An update on the Alaska pipeline

The 48 inch-diameter trans-Alaska pipeline was completed in June 1977, 27 months after the first length of pipe was laid. This line was built by private contractors working for Alyeska Pipeline Service Company, the agent for the eight major oil companies that own the oil being transported. The total construction cost was over $9.5 billion. The trans-Alaska pipeline transports crude oil from the oil fields on Alaska’s North Slope to the Port of Valdez. It flows with an average 20 million gallons a day.

How does it look 44 years later, after climate changes and global warming? I looked up various sources for information. David Hasemyer, writing for Inside Climate News, describes how the thawing permafrost has damaged the strategic pipeline and how that has become an ongoing threat. He says that the thawing permafrost threatens to undermine the supports that hold up an elevated section of the pipeline and affect its structural integrity.
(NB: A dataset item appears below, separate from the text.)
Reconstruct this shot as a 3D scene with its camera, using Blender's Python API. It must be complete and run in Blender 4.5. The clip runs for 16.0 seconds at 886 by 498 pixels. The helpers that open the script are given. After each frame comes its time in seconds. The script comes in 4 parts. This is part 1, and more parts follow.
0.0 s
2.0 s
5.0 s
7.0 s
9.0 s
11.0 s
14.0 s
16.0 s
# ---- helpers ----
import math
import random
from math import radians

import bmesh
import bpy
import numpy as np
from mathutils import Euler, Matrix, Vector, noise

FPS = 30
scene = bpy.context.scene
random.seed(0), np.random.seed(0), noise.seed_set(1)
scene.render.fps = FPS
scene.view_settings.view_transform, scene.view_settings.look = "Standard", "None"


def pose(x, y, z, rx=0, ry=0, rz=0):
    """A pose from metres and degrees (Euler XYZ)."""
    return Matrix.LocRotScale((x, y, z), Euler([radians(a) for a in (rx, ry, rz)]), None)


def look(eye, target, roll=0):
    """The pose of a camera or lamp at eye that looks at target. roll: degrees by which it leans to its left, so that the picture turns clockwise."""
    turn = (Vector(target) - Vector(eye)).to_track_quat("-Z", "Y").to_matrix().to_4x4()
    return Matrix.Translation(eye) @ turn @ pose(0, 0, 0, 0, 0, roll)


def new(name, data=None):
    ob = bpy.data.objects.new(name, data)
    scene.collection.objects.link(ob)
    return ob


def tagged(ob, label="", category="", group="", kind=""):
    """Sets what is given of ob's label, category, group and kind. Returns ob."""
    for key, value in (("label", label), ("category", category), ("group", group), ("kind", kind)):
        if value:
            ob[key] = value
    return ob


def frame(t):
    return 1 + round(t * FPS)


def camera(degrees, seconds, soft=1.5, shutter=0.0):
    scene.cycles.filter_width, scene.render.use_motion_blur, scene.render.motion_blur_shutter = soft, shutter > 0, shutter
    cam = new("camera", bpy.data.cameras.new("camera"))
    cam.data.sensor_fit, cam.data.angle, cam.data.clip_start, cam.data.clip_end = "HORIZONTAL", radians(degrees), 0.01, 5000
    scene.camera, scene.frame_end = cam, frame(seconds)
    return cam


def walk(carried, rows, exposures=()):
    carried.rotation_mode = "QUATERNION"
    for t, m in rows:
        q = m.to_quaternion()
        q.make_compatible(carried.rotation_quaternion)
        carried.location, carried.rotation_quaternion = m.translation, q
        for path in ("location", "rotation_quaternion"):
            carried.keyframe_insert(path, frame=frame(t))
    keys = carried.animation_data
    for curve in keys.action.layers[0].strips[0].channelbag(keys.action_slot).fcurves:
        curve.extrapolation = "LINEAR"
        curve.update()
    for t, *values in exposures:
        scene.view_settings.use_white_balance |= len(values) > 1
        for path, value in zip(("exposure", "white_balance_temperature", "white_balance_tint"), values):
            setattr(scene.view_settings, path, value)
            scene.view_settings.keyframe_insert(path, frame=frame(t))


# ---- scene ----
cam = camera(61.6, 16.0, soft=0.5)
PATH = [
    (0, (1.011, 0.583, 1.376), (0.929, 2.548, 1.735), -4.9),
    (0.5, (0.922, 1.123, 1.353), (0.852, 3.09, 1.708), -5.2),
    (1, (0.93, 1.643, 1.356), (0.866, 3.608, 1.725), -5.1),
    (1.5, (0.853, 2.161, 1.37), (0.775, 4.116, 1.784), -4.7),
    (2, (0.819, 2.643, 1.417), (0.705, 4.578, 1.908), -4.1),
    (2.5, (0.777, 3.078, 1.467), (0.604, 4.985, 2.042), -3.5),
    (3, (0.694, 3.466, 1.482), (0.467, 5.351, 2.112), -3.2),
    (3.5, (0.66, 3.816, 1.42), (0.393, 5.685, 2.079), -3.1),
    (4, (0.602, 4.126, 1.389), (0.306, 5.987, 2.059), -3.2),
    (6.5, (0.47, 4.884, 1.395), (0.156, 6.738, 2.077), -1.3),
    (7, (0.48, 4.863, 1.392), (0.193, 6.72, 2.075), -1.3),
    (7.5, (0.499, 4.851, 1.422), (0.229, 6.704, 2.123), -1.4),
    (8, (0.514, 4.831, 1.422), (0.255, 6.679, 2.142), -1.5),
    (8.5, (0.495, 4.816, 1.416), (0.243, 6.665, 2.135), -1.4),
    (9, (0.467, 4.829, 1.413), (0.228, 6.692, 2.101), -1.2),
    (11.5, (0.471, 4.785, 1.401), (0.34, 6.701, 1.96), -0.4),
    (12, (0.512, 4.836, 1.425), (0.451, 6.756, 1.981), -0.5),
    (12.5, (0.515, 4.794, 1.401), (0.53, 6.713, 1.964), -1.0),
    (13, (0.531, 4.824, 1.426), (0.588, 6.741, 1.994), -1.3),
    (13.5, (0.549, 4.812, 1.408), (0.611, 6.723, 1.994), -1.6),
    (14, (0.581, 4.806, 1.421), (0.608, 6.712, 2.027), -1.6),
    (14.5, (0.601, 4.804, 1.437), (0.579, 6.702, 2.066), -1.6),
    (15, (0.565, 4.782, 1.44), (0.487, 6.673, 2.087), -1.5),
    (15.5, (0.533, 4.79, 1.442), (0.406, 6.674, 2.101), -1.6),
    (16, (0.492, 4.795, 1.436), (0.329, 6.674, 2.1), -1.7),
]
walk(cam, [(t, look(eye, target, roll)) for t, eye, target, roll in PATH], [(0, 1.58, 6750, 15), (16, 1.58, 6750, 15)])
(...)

A resulting oil spill would be very difficult to clean up in a delicate and remote landscape.

This section of the pipeline is 80 ft long and is shifting as the permafrost thaws, causing some of the support braces to tilt and bend. This is called slope creep and appears to be the first instance of this damage. The proposed solution is to replace the damaged braces and to construct a cooling system to maintain the permafrost. The Alaska Department of Natural Resources has approved the use of ‘thermosyphons’, tubes that suck the heat out of permafrost to keep the frozen slope in place and prevent further damage.

Carl Weimer, Special Projects Advisor for the Pipeline Safety Trust, a watchdog non-profit agency based in Bellingham, Washington, USA, says that this is a wake-up call and should trigger discussions between regulators and the petroleum industry about the effects climate change is having on pipeline safety in general.
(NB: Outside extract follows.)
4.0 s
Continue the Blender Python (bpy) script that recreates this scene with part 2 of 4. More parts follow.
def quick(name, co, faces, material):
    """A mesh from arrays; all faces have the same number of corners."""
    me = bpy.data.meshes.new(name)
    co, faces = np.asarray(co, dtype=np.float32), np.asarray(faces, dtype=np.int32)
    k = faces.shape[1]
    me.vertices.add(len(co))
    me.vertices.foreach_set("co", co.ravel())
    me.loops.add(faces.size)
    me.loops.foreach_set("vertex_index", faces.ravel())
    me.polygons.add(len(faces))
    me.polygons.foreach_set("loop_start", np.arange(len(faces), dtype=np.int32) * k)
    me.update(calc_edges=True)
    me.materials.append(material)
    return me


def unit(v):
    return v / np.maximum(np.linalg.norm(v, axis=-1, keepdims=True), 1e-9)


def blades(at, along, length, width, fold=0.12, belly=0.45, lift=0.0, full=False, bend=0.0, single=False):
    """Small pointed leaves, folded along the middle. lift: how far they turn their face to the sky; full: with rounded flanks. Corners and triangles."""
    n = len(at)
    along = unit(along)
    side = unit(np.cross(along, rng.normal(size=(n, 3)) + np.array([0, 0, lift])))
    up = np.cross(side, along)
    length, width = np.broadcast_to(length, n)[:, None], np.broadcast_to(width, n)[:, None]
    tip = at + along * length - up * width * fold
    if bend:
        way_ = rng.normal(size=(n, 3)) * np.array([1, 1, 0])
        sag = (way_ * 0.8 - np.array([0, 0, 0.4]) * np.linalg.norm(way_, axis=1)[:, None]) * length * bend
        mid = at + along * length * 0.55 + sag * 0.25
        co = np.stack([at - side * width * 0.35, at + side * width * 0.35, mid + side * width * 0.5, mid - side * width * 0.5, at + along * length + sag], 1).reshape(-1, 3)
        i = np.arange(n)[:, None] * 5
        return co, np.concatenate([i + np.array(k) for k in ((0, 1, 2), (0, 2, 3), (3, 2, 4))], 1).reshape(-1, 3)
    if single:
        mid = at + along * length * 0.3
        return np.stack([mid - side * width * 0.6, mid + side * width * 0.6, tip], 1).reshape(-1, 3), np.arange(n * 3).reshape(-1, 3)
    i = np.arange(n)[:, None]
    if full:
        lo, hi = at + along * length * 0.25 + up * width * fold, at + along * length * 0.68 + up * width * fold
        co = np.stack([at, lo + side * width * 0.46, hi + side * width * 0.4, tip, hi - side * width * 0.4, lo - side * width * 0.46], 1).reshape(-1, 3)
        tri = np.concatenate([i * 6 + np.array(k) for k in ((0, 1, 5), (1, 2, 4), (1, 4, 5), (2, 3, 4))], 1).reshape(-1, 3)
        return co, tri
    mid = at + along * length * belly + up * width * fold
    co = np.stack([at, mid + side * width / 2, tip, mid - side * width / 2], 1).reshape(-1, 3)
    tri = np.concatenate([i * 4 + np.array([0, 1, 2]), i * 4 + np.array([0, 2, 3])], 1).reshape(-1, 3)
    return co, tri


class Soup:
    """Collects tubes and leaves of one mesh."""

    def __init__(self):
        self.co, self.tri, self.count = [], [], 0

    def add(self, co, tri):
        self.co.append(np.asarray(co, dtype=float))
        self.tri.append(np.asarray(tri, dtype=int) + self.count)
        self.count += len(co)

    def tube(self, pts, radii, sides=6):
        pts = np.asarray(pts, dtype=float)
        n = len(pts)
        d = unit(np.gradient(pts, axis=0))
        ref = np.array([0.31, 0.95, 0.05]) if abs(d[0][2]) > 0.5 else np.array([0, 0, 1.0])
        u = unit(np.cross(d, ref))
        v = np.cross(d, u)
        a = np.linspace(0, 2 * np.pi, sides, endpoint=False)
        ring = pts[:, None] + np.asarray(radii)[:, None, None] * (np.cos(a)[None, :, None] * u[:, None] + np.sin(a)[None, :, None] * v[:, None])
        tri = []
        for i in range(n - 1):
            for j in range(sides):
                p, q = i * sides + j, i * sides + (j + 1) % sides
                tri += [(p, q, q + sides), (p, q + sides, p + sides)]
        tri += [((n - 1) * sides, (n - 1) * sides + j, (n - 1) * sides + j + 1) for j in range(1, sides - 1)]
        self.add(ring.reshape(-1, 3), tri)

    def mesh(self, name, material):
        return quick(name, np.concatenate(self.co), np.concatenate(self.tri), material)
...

There are about 124,000 existing thermosyphons along the path of the pipeline. They are bored into the permafrost from 15-70 ft, in areas where warming would cause it to thaw.
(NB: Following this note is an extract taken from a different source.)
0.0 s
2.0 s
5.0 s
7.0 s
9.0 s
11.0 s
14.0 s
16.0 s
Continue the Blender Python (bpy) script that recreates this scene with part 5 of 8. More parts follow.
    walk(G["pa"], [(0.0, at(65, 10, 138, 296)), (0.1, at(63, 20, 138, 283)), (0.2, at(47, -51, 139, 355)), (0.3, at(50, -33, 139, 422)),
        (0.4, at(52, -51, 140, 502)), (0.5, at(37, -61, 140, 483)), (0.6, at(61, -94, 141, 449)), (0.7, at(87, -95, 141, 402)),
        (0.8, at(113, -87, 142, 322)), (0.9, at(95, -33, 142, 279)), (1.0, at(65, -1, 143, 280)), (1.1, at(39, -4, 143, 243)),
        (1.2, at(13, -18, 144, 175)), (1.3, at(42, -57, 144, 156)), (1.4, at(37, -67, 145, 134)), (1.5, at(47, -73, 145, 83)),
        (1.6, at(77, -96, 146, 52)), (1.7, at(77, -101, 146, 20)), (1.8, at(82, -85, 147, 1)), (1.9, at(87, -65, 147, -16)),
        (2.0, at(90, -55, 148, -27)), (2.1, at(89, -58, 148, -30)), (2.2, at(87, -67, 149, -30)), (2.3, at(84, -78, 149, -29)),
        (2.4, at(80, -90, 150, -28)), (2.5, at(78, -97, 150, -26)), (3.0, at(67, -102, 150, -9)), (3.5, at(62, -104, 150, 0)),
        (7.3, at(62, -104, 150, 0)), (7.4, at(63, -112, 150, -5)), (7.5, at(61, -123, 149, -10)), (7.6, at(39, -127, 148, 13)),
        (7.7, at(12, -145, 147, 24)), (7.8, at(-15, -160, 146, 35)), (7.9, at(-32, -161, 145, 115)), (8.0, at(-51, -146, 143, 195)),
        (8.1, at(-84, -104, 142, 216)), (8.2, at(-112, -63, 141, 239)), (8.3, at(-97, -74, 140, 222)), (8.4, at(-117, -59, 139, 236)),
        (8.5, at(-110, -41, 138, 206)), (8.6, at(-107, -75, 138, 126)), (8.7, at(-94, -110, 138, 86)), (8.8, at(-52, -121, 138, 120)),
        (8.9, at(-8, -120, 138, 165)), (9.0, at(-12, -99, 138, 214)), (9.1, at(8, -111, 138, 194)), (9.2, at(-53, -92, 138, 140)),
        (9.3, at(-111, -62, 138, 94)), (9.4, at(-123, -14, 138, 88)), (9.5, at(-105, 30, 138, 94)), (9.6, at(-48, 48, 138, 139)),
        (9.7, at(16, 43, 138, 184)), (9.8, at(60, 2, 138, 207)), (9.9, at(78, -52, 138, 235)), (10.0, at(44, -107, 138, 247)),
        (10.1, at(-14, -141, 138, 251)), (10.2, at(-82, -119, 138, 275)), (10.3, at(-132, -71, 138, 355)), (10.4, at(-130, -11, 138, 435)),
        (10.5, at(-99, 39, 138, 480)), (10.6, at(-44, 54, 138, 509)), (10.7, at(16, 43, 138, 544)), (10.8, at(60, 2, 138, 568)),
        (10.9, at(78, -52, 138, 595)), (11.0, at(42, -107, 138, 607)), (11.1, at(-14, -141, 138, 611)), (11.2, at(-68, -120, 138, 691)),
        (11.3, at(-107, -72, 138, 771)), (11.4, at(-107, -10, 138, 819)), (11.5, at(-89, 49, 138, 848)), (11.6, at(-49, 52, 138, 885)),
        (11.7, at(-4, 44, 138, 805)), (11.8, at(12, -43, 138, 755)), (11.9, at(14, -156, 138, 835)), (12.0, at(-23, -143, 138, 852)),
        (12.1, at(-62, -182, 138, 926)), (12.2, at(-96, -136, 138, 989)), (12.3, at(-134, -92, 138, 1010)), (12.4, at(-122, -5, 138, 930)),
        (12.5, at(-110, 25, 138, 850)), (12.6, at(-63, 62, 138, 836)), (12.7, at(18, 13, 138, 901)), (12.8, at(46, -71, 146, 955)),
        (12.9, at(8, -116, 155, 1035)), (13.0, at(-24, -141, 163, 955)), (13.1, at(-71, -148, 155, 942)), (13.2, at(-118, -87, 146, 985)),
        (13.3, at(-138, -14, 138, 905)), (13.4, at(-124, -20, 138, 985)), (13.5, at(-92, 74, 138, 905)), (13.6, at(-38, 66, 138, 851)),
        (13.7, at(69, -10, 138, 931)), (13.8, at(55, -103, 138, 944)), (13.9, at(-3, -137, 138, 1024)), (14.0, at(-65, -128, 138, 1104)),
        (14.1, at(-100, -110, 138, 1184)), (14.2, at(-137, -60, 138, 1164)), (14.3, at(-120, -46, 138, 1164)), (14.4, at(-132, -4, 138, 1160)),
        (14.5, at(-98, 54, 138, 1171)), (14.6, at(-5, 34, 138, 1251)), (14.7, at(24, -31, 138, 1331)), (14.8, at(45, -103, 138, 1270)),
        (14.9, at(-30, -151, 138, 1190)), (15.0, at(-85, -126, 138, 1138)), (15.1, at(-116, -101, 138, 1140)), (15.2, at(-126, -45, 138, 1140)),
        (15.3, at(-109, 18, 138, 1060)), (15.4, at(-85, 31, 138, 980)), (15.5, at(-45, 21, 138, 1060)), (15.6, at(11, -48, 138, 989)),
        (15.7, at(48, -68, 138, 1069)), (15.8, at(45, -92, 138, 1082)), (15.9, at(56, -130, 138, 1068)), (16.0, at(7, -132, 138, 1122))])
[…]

In June 2020, thawing permafrost was blamed for the collapse of a fuel tank in northern Siberia, which dumped 21,000 tons of diesel fuel that seeped into the Ambarnaya river, when a historic Siberian heatwave caused one of the tank’s support pillars to buckle.

As CNN pointed out, the accident may have partly been caused by the climate crisis. That is because melting permafrost may have caused the storage tank to sink. Northern Asia and Siberia had recorded temperatures, on average, more than 4°C above normal during the first four months of 2020. That is the most above-normal temperature of any region in the world, so far this year. The Arctic is warming twice as fast as the rest of the world.